On May 15, a detachment of the U.S. Navy's North Atlantic Blockading Squadron, under the command of Commander John Rodgers steamed up the James River from Fort Monroe to test the Richmond defenses. The flotilla consisted of the ironclad gunboats USS Monitor (commanded by Lieutenant William N. Jeffers) and Galena (the flagship), the screw gunship Aroostook, the side-wheeler Port Royal, and the twin-screw ironclad Naugatuck.
At 07:45, Galena closed to within 600 yd (550 m) of the fort and anchored, but before Rodgers could open fire, two Confederate rounds pierced the lightly armored vessel. The battle lasted over three hours and during that time, Galena remained almost stationary and took 45 hits. Her crew reported casualties of 14 dead or mortally wounded and 10 injured. Monitor was a frequent target, but her heavier armor withstood the blows. Unfortunately for her crew, her guns could not elevate high enough to fire on the Confederate batteries, 110 ft (34 m) above the river. Naugatuck withdrew when her 100-pounder Parrott rifle exploded. The two wooden gunboats remained safely out of range of the big guns, but the captain of Port Royal was wounded by a sharpshooter. Around 11:00, the Union ships withdrew to City Point.

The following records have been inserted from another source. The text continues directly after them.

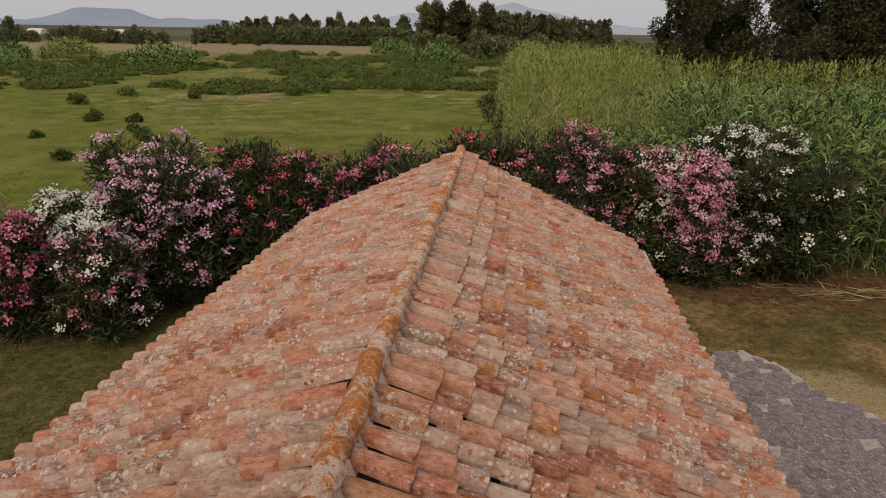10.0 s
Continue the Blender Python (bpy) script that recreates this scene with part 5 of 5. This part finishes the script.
# ---- paving beside the church ----
def make_paving():
    rng = np.random.default_rng(21)
    rim = [(2.0, -4.0), (8.1, -4.0), (8.0, 11.8), (7.7, 12.9), (7.0, 13.7), (6.3, 14.4), (5.9, 15.6), (5.2, 16.3), (4.4, 15.9), (2.0, 15.2)]
    ring = []
    for p, q in zip(rim, rim[1:] + rim[:1]):
        for i in range(14):
            s = i / 14
            w = 0.05 if p[0] > 2.1 or q[0] > 2.1 else 0.0
            ring.append((p[0] + (q[0] - p[0]) * s + rng.normal(0, w), p[1] + (q[1] - p[1]) * s + rng.normal(0, w), GROUND_Z + 0.02))
    pave = shape("pavement", ring, [tuple(range(len(ring)))], JOINT)
    tagged(pave, "worn irregular grey stone paving beside the church", "pavement", kind="structure")
    nx, ny, cell = 24, 66, 0.27
    gx = 2.05 + cell * np.arange(nx)[:, None] + rng.uniform(-0.1, 0.1, (nx, ny))
    gy = -0.6 + cell * np.arange(ny)[None, :] + rng.uniform(-0.1, 0.1, (nx, ny))

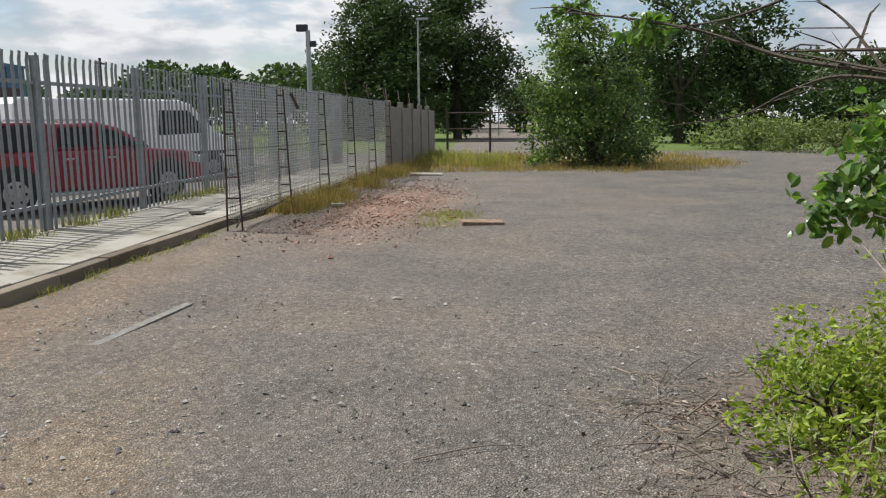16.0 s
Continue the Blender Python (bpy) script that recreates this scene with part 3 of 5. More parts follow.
def lattice_post(parent, x, h, lean):
    bm = bmesh.new()
    w0, w1 = 0.2, 0.11
    for s in (-1, 1):
        tube(bm, [(x - s * 0.03, -0.06 + s * w0 / 2, -0.05), (x + lean, -0.05 + s * w1 / 2, h)], 0.015, 5)
    k = 7
    for i in range(k):
        z = 0.15 + (h - 0.25) * i / (k - 1)
        w = w0 + (w1 - w0) * z / h
        cx = x + lean * z / h
        tube(bm, [(cx, -0.055 - w / 2, z), (cx, -0.055 + w / 2, z)], 0.013, 4)
    return part("lattice_post", bm, M_RUST, parent, "rusty welded lattice post")


def mesh_panel(parent, x0, x1, h, gap_h=0.048, gap_v=0.10, lift=0.12, r=0.0055, mat=M_WIRE):
    bm = bmesh.new()

    def wire(a, b):
        d = (Vector(b) - Vector(a)).normalized()
        u = Vector((0, 1, 0))
        w = d.cross(u)
        ring = [[bm.verts.new(Vector(p) + r * (u * cu + w * cw)) for cu, cw in ((1, 0), (-0.5, 0.87), (-0.5, -0.87))] for p in (a, b)]
        for k in range(3):
            bm.faces.new((ring[0][k], ring[0][(k + 1) % 3], ring[1][(k + 1) % 3], ring[1][k]))

    z = lift
    while z < h:
        wire((x0, 0, z), (x1, 0, z))
        z += gap_h
    x = x0
    while x < x1:
        wire((x, 0.004, lift), (x, 0.004, h))
        x += gap_v
    return part("mesh_panel", bm, mat, parent, "galvanised weldmesh panel")


mesh_fence = thing("mesh_fence", "galvanised weldmesh fence on rusty lattice posts along the footway edge", "fence", (18.05, 18.95, 0.02), 0)
POSTS_X = [0.05, 2.5, 5.2, 7.8, 10.4, 12.9]
for i, px in enumerate(POSTS_X):
    lattice_post(mesh_fence, px, 2.04, [0.0, -0.06, -0.05, 0.03, -0.04, 0.02][i])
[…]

The massive fort on Drewry's Bluff had blunted the Union advance just 7 mi (11 km) short of the Confederate capital, at a loss of seven Confederates killed and eight wounded. Richmond remained safe. Rodgers reported to McClellan that it was feasible for the navy to land troops as close as 10 mi (16 km) from Richmond. Some amateur researchers think the Union Army never took advantage of this observation, yet the entire purpose of the expedition was to obtain such information.
The area saw action again during the Siege of Petersburg. The Army of the James landed on May 5, 1864, at Bermuda Hundred, a neck of land north of City Point at the confluence of the James and Appomattox Rivers, only 15 miles (25 km) south of Richmond. The army marched overland, advancing within three miles (5 km) of Drewry's Bluff by May 9. From a tactical perspective, Bermuda Hundred allowed a complete amphibious landing with less likelihood of counterattack than a landing five miles closer to Drewry's Bluff and Fort Darling.